DATA EXCERPT:

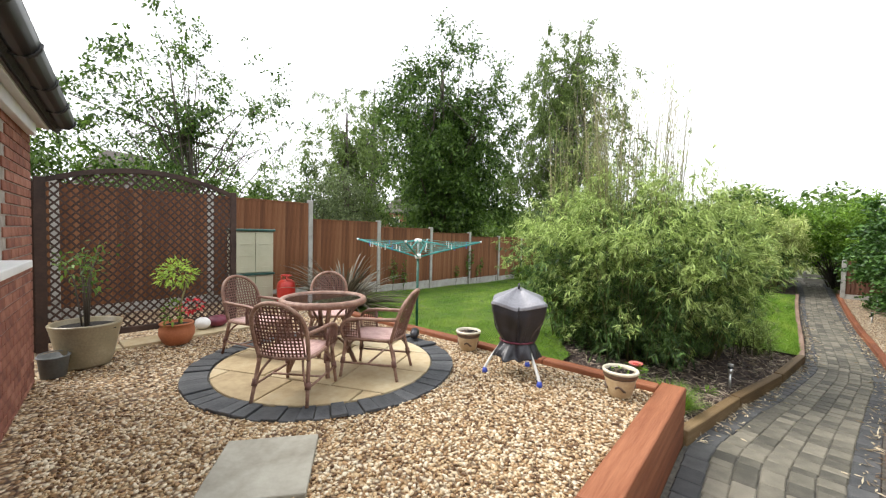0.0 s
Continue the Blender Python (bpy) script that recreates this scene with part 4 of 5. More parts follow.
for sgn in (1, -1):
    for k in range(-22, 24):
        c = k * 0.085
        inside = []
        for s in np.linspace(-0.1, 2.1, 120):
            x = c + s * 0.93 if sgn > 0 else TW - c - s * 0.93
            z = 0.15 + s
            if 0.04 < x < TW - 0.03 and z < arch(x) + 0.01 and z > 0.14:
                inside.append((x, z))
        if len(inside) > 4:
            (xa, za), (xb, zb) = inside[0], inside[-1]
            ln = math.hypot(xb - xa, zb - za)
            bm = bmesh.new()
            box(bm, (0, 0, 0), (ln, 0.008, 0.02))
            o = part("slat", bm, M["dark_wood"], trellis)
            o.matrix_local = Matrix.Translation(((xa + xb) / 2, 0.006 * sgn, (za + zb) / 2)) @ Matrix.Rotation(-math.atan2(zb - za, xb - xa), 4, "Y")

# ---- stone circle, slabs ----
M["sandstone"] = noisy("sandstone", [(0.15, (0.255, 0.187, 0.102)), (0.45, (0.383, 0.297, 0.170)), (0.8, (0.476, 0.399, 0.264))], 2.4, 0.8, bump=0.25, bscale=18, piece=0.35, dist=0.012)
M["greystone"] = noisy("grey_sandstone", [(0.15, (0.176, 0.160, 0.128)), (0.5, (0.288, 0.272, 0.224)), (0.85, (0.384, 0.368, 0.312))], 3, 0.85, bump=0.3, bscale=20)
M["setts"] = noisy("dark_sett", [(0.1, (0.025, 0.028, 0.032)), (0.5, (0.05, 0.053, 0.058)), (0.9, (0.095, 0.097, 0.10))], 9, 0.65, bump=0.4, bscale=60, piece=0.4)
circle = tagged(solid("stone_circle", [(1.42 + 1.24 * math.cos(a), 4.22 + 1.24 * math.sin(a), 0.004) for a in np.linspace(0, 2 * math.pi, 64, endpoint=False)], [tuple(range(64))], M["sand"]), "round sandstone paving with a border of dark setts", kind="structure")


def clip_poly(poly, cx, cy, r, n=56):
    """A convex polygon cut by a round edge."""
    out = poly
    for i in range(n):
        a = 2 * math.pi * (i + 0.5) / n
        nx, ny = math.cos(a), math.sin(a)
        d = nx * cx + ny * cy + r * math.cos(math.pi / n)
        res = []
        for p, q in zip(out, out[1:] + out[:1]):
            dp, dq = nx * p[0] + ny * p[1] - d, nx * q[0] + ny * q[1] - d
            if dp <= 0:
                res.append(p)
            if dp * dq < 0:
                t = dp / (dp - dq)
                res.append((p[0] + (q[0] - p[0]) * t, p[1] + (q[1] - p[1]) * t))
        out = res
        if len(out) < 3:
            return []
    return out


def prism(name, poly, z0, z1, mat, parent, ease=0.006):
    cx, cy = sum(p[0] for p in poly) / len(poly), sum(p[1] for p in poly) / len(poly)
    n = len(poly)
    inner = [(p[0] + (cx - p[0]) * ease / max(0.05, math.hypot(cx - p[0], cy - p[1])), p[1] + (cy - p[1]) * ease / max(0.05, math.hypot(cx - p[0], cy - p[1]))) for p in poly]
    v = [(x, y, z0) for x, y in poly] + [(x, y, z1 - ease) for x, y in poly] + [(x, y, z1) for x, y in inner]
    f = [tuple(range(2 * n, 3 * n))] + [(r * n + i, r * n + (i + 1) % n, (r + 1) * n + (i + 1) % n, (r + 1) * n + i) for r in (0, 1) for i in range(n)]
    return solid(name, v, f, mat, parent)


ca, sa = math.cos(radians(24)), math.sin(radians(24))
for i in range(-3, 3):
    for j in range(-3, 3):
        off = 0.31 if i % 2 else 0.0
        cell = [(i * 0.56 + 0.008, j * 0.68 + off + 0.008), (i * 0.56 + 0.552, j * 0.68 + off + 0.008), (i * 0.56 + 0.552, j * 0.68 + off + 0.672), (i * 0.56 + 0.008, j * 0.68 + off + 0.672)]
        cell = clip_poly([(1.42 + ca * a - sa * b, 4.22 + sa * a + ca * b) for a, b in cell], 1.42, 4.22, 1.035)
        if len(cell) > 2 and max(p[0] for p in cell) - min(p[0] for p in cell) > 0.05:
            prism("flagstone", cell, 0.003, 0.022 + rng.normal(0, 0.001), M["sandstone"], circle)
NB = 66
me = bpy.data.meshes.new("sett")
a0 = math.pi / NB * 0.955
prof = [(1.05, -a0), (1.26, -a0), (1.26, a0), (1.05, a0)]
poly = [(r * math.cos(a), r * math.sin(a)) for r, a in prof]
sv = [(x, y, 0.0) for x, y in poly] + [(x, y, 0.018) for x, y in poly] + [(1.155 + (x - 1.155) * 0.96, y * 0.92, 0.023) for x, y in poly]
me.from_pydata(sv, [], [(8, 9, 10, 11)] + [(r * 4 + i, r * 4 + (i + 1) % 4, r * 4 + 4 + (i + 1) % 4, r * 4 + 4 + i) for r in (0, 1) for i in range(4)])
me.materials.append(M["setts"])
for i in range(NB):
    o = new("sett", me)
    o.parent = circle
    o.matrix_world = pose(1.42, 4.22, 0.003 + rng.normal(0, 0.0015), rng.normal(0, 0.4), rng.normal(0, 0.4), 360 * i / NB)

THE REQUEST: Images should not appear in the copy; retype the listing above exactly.

RESPONSE FOR THIS EXERCISE:
0.0 s
Continue the Blender Python (bpy) script that recreates this scene with part 4 of 5. More parts follow.
for sgn in (1, -1):
    for k in range(-22, 24):
        c = k * 0.085
        inside = []
        for s in np.linspace(-0.1, 2.1, 120):
            x = c + s * 0.93 if sgn > 0 else TW - c - s * 0.93
            z = 0.15 + s
            if 0.04 < x < TW - 0.03 and z < arch(x) + 0.01 and z > 0.14:
                inside.append((x, z))
        if len(inside) > 4:
            (xa, za), (xb, zb) = inside[0], inside[-1]
            ln = math.hypot(xb - xa, zb - za)
            bm = bmesh.new()
            box(bm, (0, 0, 0), (ln, 0.008, 0.02))
            o = part("slat", bm, M["dark_wood"], trellis)
            o.matrix_local = Matrix.Translation(((xa + xb) / 2, 0.006 * sgn, (za + zb) / 2)) @ Matrix.Rotation(-math.atan2(zb - za, xb - xa), 4, "Y")

# ---- stone circle, slabs ----
M["sandstone"] = noisy("sandstone", [(0.15, (0.255, 0.187, 0.102)), (0.45, (0.383, 0.297, 0.170)), (0.8, (0.476, 0.399, 0.264))], 2.4, 0.8, bump=0.25, bscale=18, piece=0.35, dist=0.012)
M["greystone"] = noisy("grey_sandstone", [(0.15, (0.176, 0.160, 0.128)), (0.5, (0.288, 0.272, 0.224)), (0.85, (0.384, 0.368, 0.312))], 3, 0.85, bump=0.3, bscale=20)
M["setts"] = noisy("dark_sett", [(0.1, (0.025, 0.028, 0.032)), (0.5, (0.05, 0.053, 0.058)), (0.9, (0.095, 0.097, 0.10))], 9, 0.65, bump=0.4, bscale=60, piece=0.4)
circle = tagged(solid("stone_circle", [(1.42 + 1.24 * math.cos(a), 4.22 + 1.24 * math.sin(a), 0.004) for a in np.linspace(0, 2 * math.pi, 64, endpoint=False)], [tuple(range(64))], M["sand"]), "round sandstone paving with a border of dark setts", kind="structure")


def clip_poly(poly, cx, cy, r, n=56):
    """A convex polygon cut by a round edge."""
    out = poly
    for i in range(n):
        a = 2 * math.pi * (i + 0.5) / n
        nx, ny = math.cos(a), math.sin(a)
        d = nx * cx + ny * cy + r * math.cos(math.pi / n)
        res = []
        for p, q in zip(out, out[1:] + out[:1]):
            dp, dq = nx * p[0] + ny * p[1] - d, nx * q[0] + ny * q[1] - d
            if dp <= 0:
                res.append(p)
            if dp * dq < 0:
                t = dp / (dp - dq)
                res.append((p[0] + (q[0] - p[0]) * t, p[1] + (q[1] - p[1]) * t))
        out = res
        if len(out) < 3:
            return []
    return out


def prism(name, poly, z0, z1, mat, parent, ease=0.006):
    cx, cy = sum(p[0] for p in poly) / len(poly), sum(p[1] for p in poly) / len(poly)
    n = len(poly)
    inner = [(p[0] + (cx - p[0]) * ease / max(0.05, math.hypot(cx - p[0], cy - p[1])), p[1] + (cy - p[1]) * ease / max(0.05, math.hypot(cx - p[0], cy - p[1]))) for p in poly]
    v = [(x, y, z0) for x, y in poly] + [(x, y, z1 - ease) for x, y in poly] + [(x, y, z1) for x, y in inner]
    f = [tuple(range(2 * n, 3 * n))] + [(r * n + i, r * n + (i + 1) % n, (r + 1) * n + (i + 1) % n, (r + 1) * n + i) for r in (0, 1) for i in range(n)]
    return solid(name, v, f, mat, parent)


ca, sa = math.cos(radians(24)), math.sin(radians(24))
for i in range(-3, 3):
    for j in range(-3, 3):
        off = 0.31 if i % 2 else 0.0
        cell = [(i * 0.56 + 0.008, j * 0.68 + off + 0.008), (i * 0.56 + 0.552, j * 0.68 + off + 0.008), (i * 0.56 + 0.552, j * 0.68 + off + 0.672), (i * 0.56 + 0.008, j * 0.68 + off + 0.672)]
        cell = clip_poly([(1.42 + ca * a - sa * b, 4.22 + sa * a + ca * b) for a, b in cell], 1.42, 4.22, 1.035)
        if len(cell) > 2 and max(p[0] for p in cell) - min(p[0] for p in cell) > 0.05:
            prism("flagstone", cell, 0.003, 0.022 + rng.normal(0, 0.001), M["sandstone"], circle)
NB = 66
me = bpy.data.meshes.new("sett")
a0 = math.pi / NB * 0.955
prof = [(1.05, -a0), (1.26, -a0), (1.26, a0), (1.05, a0)]
poly = [(r * math.cos(a), r * math.sin(a)) for r, a in prof]
sv = [(x, y, 0.0) for x, y in poly] + [(x, y, 0.018) for x, y in poly] + [(1.155 + (x - 1.155) * 0.96, y * 0.92, 0.023) for x, y in poly]
me.from_pydata(sv, [], [(8, 9, 10, 11)] + [(r * 4 + i, r * 4 + (i + 1) % 4, r * 4 + 4 + (i + 1) % 4, r * 4 + 4 + i) for r in (0, 1) for i in range(4)])
me.materials.append(M["setts"])
for i in range(NB):
    o = new("sett", me)
    o.parent = circle
    o.matrix_world = pose(1.42, 4.22, 0.003 + rng.normal(0, 0.0015), rng.normal(0, 0.4), rng.normal(0, 0.4), 360 * i / NB)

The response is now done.